ABNNews—Peneliti Badan Riset dan Inovasi Nasional (BRIN) Prof. Dr. R. Siti Zuhro, mengemukakan, masih sering ditemui komunikasi para elit politik yang justru membuat rakyat marah. Yang hanya menimbulkan sensasi belaka bagi elit tersebut.
“Kita belum selesai dengan Pembangunan character building bangsa. Yang terjadi, via pemilu dan pemilukada, kita sama sekali tidak membangun peradaban. Maka kita kehilangan etika moral, termasuk juga dipengaruhi oleh pola komunikasi yang buruk,” kata Siti Zuhro pada acara Bedah Buku ”RIAH-RIUH KOMUNIKASI: Momentum Politik dan Aktifitas Media Sosial”.
Acara yang diselenggarakan Universitas Paramadina bekerja sama dengan Lembaga Survei KedaiKOPI, GoodNews From Indonesia, Paramadina Public Policy Institute, Ikatan Alumni FIKOM Universitas Padjadjaran ini juga menampilkan Helmy Yahya, Profesional Media & Produser sebagai pembahas.
Dala paparannya, Helmy Yahya mengmukakan, menjadi keprihatinan nasional, banyak sekali para elit politik, anggota parlemen, kedapatan salah berbicara, salah komunikasi. Sehingga menimbulkan kegaduhan.
Itulah sebabnya, kata Hemy, sangat diperlukan komunikasi public yang baik, untuk menginfokan, menerangkan, mengklarifikasi, dan juga membantah. Semua memerlukan kemampuan komunikasi.

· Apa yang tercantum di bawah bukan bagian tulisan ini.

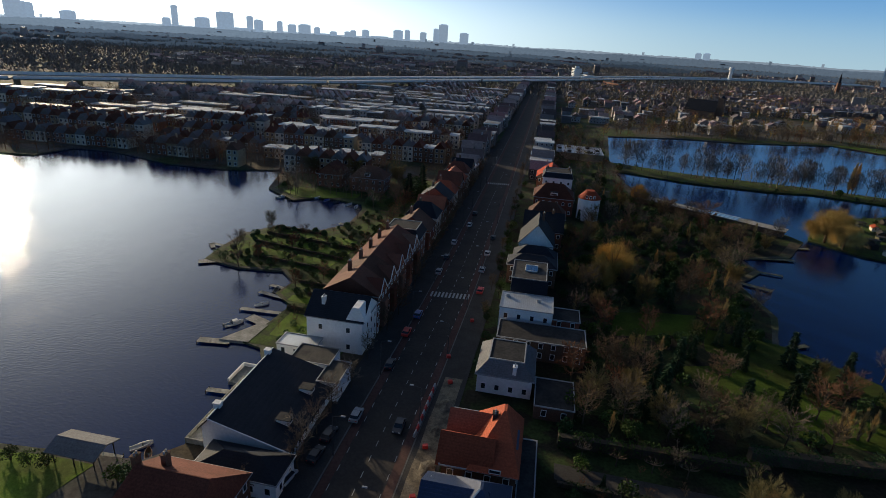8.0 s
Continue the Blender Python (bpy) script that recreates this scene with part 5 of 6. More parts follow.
for i in range(6):
    k = copy_thing(long_boats[(3, 1, 2, 0, 3, 1)[i]], pose(132 + i * 3.4, 18.0 + i * 0.25, -0.05, 0, 0, -42 + brng.uniform(-7, 7)))
    tagged(k, "long narrow rowing boat moored beside a timber dock", "boat", "moored boats")
big = boat_kit(PAINTS["white"], 9.0, 2.6, None, False)
big.matrix_basis = pose(44, 140.6, -0.05, 0, 0, 8)
tagged(big, "long white sloop hull moored in the canal", "boat")
part("deck", Shape().box(-2.8, 0.8, -0.8, 0.8, 0.55, 0.9), M["timber"], big)
moor(3, 42.3, 129.5, 105, " in the canal")
moor(0, 52.4, 178.4, 120, " in the canal")
moor(7, 41.8, 124.0, 95, " in the canal")
jetty(40.2, 145.4, 44.4, 145.0, 1.6, "small pale garden jetty")
for i in range(34):
    x = 150 + i * 5.0
    moor((1, 0, 2, 7, 1, 9, 0, 2, 3, 7, 1)[i % 11], x + brng.uniform(-1, 1), float(np.interp(x, (150, 161, 195, 230, 260, 301, 340), (325, 321.5, 327.5, 322.5, 320.5, 315.5, 342))) - 1.2, 80 + brng.uniform(-25, 25), " moored along an island shore")
# jetties of the western gardens
for a in ((-60.6, 205.4, -53, 206.4, 2.2), (-55, 219, -48.5, 216.5, 3.0), (-59.5, 222.4, -48, 223, 1.5), (-59.7, 233.0, -50, 231, 1.5), (-58.9, 238, -51, 236.2, 1.5), (-92.6, 262, -84, 261, 1.4),
          (-92.8, 262, -90, 258.6, 1.4), (-89.8, 275.4, -80, 273, 1.3), (-87.5, 246.5, -78, 252.0, 3.0), (-60.6, 297, -51, 294.5, 2.0), (-47.6, 188.6, -40, 189.2, 1.4), (-62, 166.9, -50, 167.4, 1.6)):
    jetty(*a[:4], a[4], "sunlit pale garden jetty on the lake", 0.5, "concrete")
pl = thing("lake_terrace", "pale concrete terrace stepping into the lake", "terrace", -52.5, 210.5, 0)
part("slab", Shape().prism([(-3.4, -4.0), (3.6, -3.2), (4.2, 5.5), (1.8, 5.8)], -1.0, G + 0.12), M["concrete"], pl)
pl = thing("lake_terrace", "pale concrete terrace with a sunken seat", "terrace", -42.6, 195.0, 0)
part("slab", Shape().box(-2.2, 2.2, -3.2, 3.2, -1.0, G + 0.15), M["concrete"], pl)
part("wall", Shape().box(-2.2, -1.9, -3.2, 3.2, G + 0.15, G + 0.9).box(-1.9, 2.2, 2.9, 3.2, G + 0.15, G + 0.9), M["white"], pl)
bh = thing("boat_house", "low boat shelter with a grey corrugated roof", "boat house", -55.6, 166.0, 0)
part("roof", gable_roof(8.6, 5.0, 3.2, 0.9, "x"), M["greytile"], bh)
for sx in (-3.8, 0, 3.8):
    for sy in (-2.2, 2.2):
        part("post", Shape().cone(sx, sy, -1.0, 3.2, 0.1, 0.1, 6), M["darkwood"], bh)
for i, (x, y) in enumerate(((-46.5, 169.6), (-49, 171.2), (-97, 322), (-92, 320.5), (-86, 325.5), (-82, 327), (-77, 325), (-72, 324), (-66, 323), (-62, 321), (-57, 215), (-55.5, 226.5), (-56, 235.6))):
    moor((4, 0, 7, 2, 1, 9, 3, 2, 0, 1, 7, 0, 2)[i], x, y, brng.uniform(0, 360) if i < 2 else 70 + brng.uniform(-30, 30), " moored at a garden jetty")
dinghy = copy_thing(KITS[6][0], pose(109.2, 17.4, G + 0.2, 0, 0, 40))
tagged(dinghy, "small red dinghy lying ashore on the quay", "boat", "moored boats")
# docks at the ends of the eastern gardens
for a in ((92, 314, 110.5, 317, 2.0), (82, 287.5, 91.5, 283, 2.0), (88, 300.5, 100, 298.5, 1.5), (104, 330, 122, 334, 2.0), (80, 243, 88, 247, 1.5)):
    jetty(*a[:4], a[4], "dark timber garden jetty on the lake", 0.5)
dk = thing("boat_yard", "long low boat yard roof with pale glazed panels", "boat yard", 92, 362, G, -31)
part("roof", Shape().box(-34, 30, -3.2, 3.2, 2.6, 2.85), M["concrete"], dk)
part("wall", Shape().box(-33, 29, -2.4, 2.6, -0.4, 2.6), M["brown_brick"], dk)
for k in range(9):
    part("glass_panel", Shape().box(-6 + k * 1.9, -4.4 + k * 1.9, -2.8, 2.6, 2.85, 3.0), M["bluepane"], dk)
part("glazed_frame", Shape().box(-6.3, 11.2, -3.1, -2.85, 2.85, 3.1).box(-6.3, 11.2, 2.65, 2.9, 2.85, 3.1), M["trim"], dk)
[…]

Menurutnya, Indonesia tidak kekurangan orang pintar. Hanya sayangnya, makin tinggi gelar seseorang, makin tinggi jabatan dan tanggungjawabnya, maka biasanya makin tidak efektif pola komunikasinya.
“Catatan penting, berkomunikasi adalah bagaimana cara kita berbicara sesuai dengan Bahasa audiens kita. Dan dalam dunia komunikasi, pintar saja tidak cukup, dibutuhkan kepiawaian untuk personal selling. Jangan pernah memaksa audiens untuk memahami kita,” ujarnya.
Efektif dan Jujur
Lebih lanjut Siti Zuhro berpendapat, dari perspektif komunikasi public dan politik, harus dijadikan pembelajaran oleh masyarakat terutama elit politik Indonesia, bagaimana memberikan satu komunikasi yang efektif, riil, menggunakan empati Nurani dan jujur. Komunikasi seperti itu yang seharusnya dijaga.
Disebutkannya, apa yang disampaikan oleh elit, jangan sampai disalah pahami oleh rakyat. Tapi sayang, hal hal seperti itu tidak dipertimbangkan dengan baik. Penggunaan diksi, narasi, intonasi, kapan harus meninggi dan kapan merendahkan suara, dan seterusnya harus betul betul dipahami.
“Pola komunikasi antara komunikator dengan yang menerima informasi betul-betul difikirkan. Terutama bagi para pejabat public. Sebuah pola komunikasi yang efektif,” ujar Siti Zuhro.